A candidly spectacular shot of the kid resiliently riding his bike against the night breeze after being dumped by his father is a mute evidence of what a solemn masterpiece the film is. The Kid with a Bike, a compelling French drama, directed by Dardenne brothers, tells the tale of a kid, Cyril, aggressive by nature, who desperately wants to stay with his broke father even after being abandoned by him in a foster home. The initial scenes where he obsessively tries to escape the hold of caretakers and trace his beloved bike and his father’s whereabouts entirely on his own set the tone and immerse you in the thick of things. Samantha, an empathetic hairdresser from the same town, who accidentally meets the kid, offers to foster him during the weekends but the kid simply can’t be put on a leash. He wants his father and only his father failing which he could wreak havoc and even hurt those who care for him.

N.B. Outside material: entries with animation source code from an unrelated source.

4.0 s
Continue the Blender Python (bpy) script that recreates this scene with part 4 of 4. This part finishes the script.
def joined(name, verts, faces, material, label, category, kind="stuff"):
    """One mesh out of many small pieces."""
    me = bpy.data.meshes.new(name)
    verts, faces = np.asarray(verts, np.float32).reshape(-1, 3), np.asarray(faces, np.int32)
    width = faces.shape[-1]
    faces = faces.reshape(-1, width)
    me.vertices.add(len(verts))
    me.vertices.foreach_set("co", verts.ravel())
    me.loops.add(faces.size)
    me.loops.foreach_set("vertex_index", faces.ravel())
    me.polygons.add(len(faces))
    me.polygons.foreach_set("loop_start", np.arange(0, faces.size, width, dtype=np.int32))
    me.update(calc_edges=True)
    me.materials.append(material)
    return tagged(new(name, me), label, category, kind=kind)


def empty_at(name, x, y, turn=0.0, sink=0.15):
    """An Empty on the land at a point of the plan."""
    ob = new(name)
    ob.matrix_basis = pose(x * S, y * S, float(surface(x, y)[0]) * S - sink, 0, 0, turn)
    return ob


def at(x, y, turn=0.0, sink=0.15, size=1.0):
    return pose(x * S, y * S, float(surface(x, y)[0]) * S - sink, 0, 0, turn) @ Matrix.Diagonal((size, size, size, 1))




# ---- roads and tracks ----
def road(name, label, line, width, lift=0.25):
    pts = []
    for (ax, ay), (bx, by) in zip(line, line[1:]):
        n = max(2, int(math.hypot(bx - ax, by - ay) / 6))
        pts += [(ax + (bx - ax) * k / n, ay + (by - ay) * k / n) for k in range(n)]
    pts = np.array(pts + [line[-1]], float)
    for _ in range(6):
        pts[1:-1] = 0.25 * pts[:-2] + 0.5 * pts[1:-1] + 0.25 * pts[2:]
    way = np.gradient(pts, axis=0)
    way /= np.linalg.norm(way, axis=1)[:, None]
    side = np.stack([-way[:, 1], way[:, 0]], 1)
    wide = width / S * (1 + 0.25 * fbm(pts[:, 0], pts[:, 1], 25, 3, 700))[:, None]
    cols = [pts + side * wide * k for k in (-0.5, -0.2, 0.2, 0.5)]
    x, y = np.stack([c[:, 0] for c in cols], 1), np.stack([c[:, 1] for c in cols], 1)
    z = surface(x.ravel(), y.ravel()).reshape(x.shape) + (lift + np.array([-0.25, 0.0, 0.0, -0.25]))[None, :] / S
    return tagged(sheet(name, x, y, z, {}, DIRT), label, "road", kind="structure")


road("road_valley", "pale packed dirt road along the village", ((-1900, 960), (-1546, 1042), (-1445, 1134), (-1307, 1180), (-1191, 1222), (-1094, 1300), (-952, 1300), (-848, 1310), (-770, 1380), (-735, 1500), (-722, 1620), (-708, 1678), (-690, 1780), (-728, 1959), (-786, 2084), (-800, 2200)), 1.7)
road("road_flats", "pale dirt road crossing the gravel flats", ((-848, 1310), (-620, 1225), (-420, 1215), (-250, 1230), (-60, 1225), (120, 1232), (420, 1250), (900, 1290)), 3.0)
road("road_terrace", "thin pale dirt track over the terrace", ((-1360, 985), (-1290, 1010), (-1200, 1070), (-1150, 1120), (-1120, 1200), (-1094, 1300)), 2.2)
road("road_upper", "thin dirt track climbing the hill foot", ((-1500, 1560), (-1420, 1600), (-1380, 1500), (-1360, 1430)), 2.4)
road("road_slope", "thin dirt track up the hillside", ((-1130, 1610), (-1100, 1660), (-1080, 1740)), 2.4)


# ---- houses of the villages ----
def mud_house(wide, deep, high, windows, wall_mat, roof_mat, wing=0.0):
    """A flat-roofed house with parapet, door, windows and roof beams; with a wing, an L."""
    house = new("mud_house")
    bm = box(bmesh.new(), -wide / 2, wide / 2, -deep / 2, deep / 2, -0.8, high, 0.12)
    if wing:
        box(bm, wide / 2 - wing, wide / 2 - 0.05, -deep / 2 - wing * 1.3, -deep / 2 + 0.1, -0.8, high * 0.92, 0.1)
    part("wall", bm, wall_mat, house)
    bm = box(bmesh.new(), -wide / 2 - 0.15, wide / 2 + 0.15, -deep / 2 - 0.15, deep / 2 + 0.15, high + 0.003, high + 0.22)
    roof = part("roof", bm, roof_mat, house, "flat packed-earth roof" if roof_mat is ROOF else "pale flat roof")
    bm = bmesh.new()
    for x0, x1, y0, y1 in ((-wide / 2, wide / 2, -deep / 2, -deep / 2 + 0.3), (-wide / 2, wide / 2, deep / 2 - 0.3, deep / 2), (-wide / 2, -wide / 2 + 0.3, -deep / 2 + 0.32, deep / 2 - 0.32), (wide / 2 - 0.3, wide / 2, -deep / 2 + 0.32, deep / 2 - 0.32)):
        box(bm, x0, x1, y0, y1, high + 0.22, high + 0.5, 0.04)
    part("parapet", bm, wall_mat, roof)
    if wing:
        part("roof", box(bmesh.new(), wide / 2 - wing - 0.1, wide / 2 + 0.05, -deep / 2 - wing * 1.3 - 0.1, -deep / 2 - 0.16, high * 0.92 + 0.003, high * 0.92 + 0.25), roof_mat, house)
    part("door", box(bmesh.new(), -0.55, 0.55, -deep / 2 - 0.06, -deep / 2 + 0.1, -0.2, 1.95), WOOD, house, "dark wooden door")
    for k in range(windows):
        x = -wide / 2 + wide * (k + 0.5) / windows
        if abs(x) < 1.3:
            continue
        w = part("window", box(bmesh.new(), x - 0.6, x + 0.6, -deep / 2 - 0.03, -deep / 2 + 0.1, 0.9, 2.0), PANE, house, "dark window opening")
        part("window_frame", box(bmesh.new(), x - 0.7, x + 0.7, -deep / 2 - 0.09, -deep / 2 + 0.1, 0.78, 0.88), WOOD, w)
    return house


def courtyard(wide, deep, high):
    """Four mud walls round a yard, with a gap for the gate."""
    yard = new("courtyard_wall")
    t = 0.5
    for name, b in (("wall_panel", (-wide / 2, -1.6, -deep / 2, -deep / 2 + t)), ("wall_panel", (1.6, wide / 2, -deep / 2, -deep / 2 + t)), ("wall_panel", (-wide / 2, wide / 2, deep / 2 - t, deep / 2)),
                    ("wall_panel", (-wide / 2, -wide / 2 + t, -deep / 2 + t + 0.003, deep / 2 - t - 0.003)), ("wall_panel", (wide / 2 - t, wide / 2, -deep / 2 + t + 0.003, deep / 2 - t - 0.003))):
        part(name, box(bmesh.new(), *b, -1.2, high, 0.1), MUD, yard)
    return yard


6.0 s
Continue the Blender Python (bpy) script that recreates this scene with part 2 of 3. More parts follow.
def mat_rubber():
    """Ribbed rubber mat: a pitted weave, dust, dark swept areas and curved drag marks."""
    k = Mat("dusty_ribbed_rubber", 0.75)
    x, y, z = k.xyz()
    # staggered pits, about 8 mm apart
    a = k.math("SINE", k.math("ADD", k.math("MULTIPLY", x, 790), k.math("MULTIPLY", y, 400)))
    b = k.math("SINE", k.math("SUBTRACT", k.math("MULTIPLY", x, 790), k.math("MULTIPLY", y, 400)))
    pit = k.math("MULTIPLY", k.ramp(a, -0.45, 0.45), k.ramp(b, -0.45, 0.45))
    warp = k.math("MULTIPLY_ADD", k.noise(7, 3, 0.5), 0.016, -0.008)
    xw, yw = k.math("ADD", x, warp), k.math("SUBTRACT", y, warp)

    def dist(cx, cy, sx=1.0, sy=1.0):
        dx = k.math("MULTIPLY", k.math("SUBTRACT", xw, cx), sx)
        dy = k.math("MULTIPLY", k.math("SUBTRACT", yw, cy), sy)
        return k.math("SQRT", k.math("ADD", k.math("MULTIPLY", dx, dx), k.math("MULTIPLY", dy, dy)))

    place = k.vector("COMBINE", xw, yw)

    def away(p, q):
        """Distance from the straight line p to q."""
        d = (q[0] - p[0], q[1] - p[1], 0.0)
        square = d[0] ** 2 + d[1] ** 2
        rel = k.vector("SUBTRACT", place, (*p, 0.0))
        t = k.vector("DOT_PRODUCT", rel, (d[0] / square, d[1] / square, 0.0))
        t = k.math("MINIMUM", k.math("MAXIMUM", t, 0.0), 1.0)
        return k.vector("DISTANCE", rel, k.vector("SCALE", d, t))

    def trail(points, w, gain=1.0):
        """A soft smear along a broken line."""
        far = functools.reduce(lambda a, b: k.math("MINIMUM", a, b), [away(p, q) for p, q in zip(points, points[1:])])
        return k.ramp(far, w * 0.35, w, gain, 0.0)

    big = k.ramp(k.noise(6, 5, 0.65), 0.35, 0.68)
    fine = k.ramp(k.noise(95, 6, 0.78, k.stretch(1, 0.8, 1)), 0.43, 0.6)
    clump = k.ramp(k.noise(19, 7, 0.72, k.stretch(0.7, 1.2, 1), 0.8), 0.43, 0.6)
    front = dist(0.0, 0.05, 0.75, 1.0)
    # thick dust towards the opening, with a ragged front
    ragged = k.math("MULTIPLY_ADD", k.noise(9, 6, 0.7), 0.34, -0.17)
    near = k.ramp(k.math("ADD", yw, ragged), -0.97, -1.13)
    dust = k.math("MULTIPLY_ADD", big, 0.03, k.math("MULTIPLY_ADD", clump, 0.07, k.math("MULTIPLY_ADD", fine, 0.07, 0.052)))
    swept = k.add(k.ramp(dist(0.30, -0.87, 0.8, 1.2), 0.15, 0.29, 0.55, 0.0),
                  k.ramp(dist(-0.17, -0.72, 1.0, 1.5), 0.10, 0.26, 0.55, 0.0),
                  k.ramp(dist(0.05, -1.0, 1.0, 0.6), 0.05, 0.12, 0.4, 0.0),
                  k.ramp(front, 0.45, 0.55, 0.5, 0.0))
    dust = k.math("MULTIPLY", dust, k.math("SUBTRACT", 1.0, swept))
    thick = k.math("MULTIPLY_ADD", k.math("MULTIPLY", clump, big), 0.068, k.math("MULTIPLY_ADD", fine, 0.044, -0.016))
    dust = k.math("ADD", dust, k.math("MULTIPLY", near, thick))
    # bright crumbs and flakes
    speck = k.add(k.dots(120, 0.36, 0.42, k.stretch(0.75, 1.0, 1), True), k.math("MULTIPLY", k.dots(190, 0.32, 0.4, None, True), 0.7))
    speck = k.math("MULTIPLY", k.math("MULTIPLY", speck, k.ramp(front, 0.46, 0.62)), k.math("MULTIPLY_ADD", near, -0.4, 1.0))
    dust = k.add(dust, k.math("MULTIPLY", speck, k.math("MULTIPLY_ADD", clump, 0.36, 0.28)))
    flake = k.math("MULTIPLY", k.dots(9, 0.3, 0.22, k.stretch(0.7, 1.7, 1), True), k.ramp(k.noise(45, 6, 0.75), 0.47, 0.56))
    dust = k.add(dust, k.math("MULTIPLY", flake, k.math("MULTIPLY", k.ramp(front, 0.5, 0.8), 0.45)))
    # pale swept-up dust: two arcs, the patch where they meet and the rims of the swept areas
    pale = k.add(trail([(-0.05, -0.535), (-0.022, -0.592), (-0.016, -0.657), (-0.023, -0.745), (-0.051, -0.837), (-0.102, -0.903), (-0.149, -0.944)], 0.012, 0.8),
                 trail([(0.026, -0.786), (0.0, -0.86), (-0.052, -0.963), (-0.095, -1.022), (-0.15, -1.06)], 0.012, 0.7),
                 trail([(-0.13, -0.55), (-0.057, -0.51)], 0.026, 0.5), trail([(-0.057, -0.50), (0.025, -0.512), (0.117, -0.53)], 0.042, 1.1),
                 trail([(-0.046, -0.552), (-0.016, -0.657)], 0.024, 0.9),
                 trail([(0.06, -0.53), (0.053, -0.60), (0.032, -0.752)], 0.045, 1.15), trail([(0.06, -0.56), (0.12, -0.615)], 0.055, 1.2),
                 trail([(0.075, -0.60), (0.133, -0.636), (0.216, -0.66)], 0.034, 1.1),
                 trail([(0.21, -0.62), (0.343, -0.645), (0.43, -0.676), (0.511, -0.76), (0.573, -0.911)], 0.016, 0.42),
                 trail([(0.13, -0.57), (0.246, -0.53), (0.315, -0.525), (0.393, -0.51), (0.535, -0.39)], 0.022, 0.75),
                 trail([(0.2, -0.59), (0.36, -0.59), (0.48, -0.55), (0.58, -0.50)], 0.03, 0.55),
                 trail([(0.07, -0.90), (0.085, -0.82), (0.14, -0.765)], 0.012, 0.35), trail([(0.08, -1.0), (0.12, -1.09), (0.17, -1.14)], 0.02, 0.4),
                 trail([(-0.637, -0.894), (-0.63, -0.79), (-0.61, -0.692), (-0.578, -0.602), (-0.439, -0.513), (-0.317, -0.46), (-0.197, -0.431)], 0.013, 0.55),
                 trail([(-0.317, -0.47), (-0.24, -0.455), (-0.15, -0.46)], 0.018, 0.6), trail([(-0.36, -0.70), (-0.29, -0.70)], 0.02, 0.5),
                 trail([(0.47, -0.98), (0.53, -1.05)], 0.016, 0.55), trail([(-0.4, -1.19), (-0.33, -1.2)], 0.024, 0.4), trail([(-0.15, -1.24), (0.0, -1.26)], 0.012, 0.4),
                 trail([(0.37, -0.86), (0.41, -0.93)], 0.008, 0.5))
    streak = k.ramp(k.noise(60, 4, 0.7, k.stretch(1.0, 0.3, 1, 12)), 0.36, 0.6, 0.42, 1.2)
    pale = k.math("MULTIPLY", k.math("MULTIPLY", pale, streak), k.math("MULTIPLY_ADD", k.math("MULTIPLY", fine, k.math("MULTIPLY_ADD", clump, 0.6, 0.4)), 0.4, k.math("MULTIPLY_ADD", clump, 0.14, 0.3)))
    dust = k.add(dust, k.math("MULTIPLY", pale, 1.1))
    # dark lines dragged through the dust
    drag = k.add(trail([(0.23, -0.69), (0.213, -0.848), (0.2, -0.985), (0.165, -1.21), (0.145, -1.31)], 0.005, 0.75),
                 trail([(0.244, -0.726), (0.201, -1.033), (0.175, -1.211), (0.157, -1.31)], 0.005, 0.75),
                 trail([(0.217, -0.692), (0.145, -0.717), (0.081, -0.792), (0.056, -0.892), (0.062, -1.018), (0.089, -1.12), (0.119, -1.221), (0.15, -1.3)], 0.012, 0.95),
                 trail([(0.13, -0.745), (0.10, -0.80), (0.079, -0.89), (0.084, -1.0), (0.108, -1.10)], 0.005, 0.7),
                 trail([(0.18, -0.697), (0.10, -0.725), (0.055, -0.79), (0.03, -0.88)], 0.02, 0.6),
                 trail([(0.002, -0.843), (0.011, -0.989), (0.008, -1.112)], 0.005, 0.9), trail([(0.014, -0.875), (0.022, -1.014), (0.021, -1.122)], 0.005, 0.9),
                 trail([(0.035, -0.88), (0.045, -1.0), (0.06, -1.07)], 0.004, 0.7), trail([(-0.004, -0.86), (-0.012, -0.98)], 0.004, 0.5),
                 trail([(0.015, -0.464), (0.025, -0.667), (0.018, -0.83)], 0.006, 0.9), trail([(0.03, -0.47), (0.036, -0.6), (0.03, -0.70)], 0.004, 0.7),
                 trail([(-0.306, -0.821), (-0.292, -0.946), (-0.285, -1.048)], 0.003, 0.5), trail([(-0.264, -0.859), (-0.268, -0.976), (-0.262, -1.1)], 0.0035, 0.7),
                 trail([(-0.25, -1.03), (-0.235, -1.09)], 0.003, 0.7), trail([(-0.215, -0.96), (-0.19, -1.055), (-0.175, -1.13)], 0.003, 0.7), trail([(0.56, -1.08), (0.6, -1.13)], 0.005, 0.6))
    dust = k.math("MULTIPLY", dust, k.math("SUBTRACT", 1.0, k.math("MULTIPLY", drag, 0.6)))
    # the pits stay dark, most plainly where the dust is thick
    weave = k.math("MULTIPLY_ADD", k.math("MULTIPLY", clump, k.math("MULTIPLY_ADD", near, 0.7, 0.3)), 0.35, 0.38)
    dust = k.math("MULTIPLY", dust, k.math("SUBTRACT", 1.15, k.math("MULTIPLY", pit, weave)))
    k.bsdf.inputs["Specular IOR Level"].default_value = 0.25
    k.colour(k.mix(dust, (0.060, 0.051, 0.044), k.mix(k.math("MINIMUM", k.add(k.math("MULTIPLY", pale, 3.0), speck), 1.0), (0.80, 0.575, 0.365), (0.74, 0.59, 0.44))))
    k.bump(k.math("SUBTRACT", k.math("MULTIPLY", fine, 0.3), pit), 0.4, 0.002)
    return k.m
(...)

How do you make a kid in such mental state to understand the thunderblow of reality? Samantha tries hard but sometimes, it’s better to let them go and realize it for themselves and that’s what the film does. It exploits the kid’s extreme sense of rebelliousness to draw a path to his own discovery of love and warmth of those who love him. Stunning performance by the child actor, Thomas Doret, especially when he breaks into places and fights against restraints and during those heartbreakingly apologetic moments while Cécile De France as Samantha is just credible as the helpless someone who wants to help.
One moment – the kid dodges the chasing caretakers and clings onto a stranger woman unwilling to go away when the woman says, “You can hold onto me, but not so tight”, expressing great comfort that she would be coming for the kid anyway but it’s alright for him to feel her temporary warmth – a film needs just one moment as such to transcend boundaries and become great cinema.